In the wake of the U.S. Bureau of Reclamation (USBR) declaring a federal water shortage of the Colorado River Basin, NGWA is again stressing the need for increased funding for aquifer recharge and water reuse projects in the western United States.
On August 16, the USBR declared its first-ever water shortage of the Colorado River Basin, which will trigger a smaller amount of water distributed from Lake Mead and cuts to individual state water allocations. Arizona will be receiving an 18 percent reduction and Nevada will be receiving a reduction of 7 percent beginning January 2022.

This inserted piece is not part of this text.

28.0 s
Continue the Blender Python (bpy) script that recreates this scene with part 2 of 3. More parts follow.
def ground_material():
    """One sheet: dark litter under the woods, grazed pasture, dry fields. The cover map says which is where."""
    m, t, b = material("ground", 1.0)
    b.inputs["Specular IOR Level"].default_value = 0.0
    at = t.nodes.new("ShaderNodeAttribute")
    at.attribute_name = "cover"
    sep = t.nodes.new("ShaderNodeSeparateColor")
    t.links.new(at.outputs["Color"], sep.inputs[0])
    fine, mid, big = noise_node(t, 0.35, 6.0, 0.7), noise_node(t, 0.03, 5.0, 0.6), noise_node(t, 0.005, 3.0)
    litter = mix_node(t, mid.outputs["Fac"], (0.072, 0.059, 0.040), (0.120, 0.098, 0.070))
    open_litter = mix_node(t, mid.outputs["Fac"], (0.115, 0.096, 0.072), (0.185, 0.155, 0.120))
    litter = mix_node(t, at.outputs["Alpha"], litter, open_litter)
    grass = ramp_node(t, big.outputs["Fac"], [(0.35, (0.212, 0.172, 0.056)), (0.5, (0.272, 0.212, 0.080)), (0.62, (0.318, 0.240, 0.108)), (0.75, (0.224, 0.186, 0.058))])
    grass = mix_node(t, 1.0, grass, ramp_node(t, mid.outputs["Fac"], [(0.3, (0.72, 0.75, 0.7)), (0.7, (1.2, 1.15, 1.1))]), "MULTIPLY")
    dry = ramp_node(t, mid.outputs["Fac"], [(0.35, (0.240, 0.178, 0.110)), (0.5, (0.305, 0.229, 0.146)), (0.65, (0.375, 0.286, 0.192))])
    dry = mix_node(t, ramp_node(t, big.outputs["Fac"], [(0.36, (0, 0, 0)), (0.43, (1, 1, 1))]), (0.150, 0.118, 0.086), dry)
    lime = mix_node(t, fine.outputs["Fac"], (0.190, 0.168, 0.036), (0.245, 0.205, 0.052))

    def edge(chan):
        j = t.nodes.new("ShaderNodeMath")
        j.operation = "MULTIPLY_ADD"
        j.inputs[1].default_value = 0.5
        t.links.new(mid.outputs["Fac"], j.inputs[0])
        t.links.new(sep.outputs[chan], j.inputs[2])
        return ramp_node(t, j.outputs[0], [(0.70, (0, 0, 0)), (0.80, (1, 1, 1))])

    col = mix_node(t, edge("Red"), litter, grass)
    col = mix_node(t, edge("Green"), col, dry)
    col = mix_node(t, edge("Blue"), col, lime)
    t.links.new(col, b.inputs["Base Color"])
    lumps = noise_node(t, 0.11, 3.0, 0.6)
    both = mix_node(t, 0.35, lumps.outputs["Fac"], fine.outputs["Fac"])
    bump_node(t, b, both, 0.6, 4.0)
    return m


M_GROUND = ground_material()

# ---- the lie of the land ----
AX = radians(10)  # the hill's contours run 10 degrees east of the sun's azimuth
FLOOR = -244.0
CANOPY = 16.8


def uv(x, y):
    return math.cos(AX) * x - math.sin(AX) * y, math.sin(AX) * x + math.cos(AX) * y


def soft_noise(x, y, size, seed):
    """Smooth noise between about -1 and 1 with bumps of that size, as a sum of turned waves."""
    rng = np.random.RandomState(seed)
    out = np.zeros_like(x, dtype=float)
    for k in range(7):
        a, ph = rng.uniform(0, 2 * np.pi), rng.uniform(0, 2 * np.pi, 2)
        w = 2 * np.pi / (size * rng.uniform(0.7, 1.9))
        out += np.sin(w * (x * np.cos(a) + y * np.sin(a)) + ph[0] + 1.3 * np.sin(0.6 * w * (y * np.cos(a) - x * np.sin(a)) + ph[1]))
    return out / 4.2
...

NGWA argues in a letter to Congressional leaders that while the allotment of water will decrease, there is no evidence that demand for water will, and that much of the demand will likely be filled by expanded extraction of groundwater throughout the Colorado River region and even beyond.
From the letter:
“Should this increased extraction of groundwater not be managed adequately and without an appropriate aquifer recharge policy, our country could be faced with far larger water supply and food production issues.”

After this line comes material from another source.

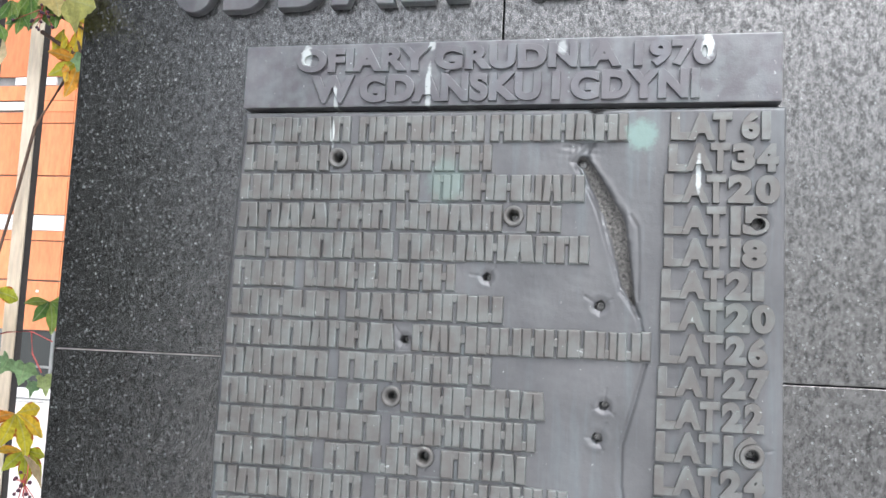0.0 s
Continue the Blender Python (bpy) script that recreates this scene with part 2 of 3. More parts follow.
# for the added wall that only serves as a dark reflection
DARK_BLOCKER = plain_material("dark_render", (0.03, 0.03, 0.03), (0.06, 0.058, 0.055), 1.5, 0.85)
TORN = plain_material("torn_bronze", (0.045, 0.046, 0.045), (0.27, 0.265, 0.255), 160, 0.75, relief=0.8, depth=0.003)
THREAD = plain_material("pale_thread", (0.4, 0.37, 0.3), (0.6, 0.57, 0.5), 90, 0.9)

# ---- building helpers ----
SLOPE = 0.0065  # the wall's courses rise slightly to the right


def lift(bm):
    for vert in bm.verts:
        vert.co.z += SLOPE * vert.co.x


def part(name, bm, mat, parent=None, label="", smooth=False):
    """Links a bmesh as one mesh object, under parent if there is one."""
    me = bpy.data.meshes.new(name)
    bm.to_mesh(me)
    bm.free()
    me.materials.append(mat)
    if smooth:
        me.polygons.foreach_set("use_smooth", [True] * len(me.polygons))
    ob = new(name, me)
    ob.parent = parent
    return tagged(ob, label)


def box(bm, x0, x1, y0, y1, z0, z1, bevel=0.0):
    made = bmesh.ops.create_cube(bm, size=1.0)["verts"]
    bmesh.ops.scale(bm, vec=(x1 - x0, y1 - y0, z1 - z0), verts=made)
    bmesh.ops.translate(bm, vec=((x0 + x1) / 2, (y0 + y1) / 2, (z0 + z1) / 2), verts=made)
    if bevel:
        edges = list({e for vert in made for e in vert.link_edges})
        bmesh.ops.bevel(bm, geom=edges, offset=bevel, segments=2, profile=0.6, affect="EDGES")
    return bm


def boxed(*args):
    return box(bmesh.new(), *args)


def tube(bm, points, r0, r1=None, sides=6):
    """A bent rod through points, tapering from r0 to r1."""
    r1 = r0 if r1 is None else r1
    rings = []
    pts = [Vector(p) for p in points]
    for i, p in enumerate(pts):
        way = (pts[min(i + 1, len(pts) - 1)] - pts[max(i - 1, 0)]).normalized()
        side = way.orthogonal().normalized()
        other = way.cross(side)
        r = r0 + (r1 - r0) * i / max(1, len(pts) - 1)
        rings.append([bm.verts.new(p + r * (math.cos(a) * side + math.sin(a) * other))
                      for a in (2 * math.pi * k / sides for k in range(sides))])
    for a, b in zip(rings, rings[1:]):
        best = min(range(sides), key=lambda s: (a[0].co - b[s].co).length)
        for k in range(sides):
            bm.faces.new((a[k], a[(k + 1) % sides], b[(k + 1 + best) % sides], b[(k + best) % sides]))
    bm.faces.new(rings[0][::-1])
    bm.faces.new(rings[-1])
    return bm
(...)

To better address this expected expansion of groundwater extraction, NGWA is urging Congress to support funding measures for managed aquifer recharge projects and water reuse programs within the Infrastructure Investment and Jobs Act. The bipartisan bill, which passed the Senate earlier this month, is awaiting consideration from the U.S. House of Representatives, which is on recess until September 20.
The Infrastructure Investment and Jobs Act contains more than $8.3 billion in funding for western water projects to mitigate drought and water quality issues.